Mon, 09 Jul 2001

Reply to Deni Purba

Deni Purba of Leuser Development Program (LDP) (The Jakarta Post, July 4, 2001) has questioned the purpose of my June 30 article on whether the conservation project was achieving its mandate. The point of my article was to prompt a public response to the questions: Given all the taxpayer money (EU and Indonesian) LDP is consuming, has the project proved successful? Who is evaluating this, and how?

I ask these questions publicly because one person asking privately for information or accountability from an organization often has little leverage with which to command disclosure and honest answers. Public action like an article can sometimes achieve this. When I've asked individual project members privately about these things (and in the past I've asked many questions of expatriate LDP staff) the responses were on the order of, "You can't expect us to do much about resisting corruption".

I'm sorry but I beg to disagree. The public should be able to expect a lot from an EU-sponsored project in the way of business ethics. I asked these questions now because the EU appears on the verge of pouring more money into a project whose results and management practices seem unexamined (albeit audited).

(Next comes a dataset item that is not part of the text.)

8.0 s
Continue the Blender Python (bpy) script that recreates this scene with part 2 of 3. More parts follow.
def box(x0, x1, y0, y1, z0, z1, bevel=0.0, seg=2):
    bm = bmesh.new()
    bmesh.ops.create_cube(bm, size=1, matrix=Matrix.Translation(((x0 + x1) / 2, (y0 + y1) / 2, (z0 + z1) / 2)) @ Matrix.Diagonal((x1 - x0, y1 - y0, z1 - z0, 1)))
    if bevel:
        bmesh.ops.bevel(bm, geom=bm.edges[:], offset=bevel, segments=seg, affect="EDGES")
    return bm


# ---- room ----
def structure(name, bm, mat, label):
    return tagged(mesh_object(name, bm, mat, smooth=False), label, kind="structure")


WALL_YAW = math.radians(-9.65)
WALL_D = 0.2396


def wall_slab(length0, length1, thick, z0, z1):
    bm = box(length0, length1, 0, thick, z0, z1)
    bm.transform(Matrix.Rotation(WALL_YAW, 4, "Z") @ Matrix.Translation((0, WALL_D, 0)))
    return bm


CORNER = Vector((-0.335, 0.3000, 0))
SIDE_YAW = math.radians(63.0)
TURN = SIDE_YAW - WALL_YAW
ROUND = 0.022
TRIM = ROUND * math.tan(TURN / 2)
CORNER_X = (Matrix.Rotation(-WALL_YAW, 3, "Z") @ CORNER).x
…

In the article I asked how much forest had been saved, and Deni Purba answered that question. He also corrected the impression I gave that all funds allocated have been spent; it's true that I concluded this from data in a referenced news report without verifying how much had actually been spent. I cited the closed field stations not as a criticism but as one justification why the project might not have met certain targets. I'll be happy to tell Deni where I got the information about unofficial amounts paid to retrieve the vehicles from customs and about the other statements in my article. I haven't dreamed these up; why would I or anyone want to "play into the hands of those who would rather see those forests destroyed"?

I'm surprised that the EU would copycat the tactic used by discredited prominent national figures when facing inquiries: Instead of relying on facts, try to intimidate persons into silence by threatening legal action. Some of my statements may be embarrassing to LDP, but they were not libelous. Deni's tone seems more defensive than open to an impartial pursuit of facts. Articles like mine aren't what endanger Leuser Ecosystem. Failing to question things, fortifying the illusion that LDP ipso facto spells protection: this is what endangers the rain forest.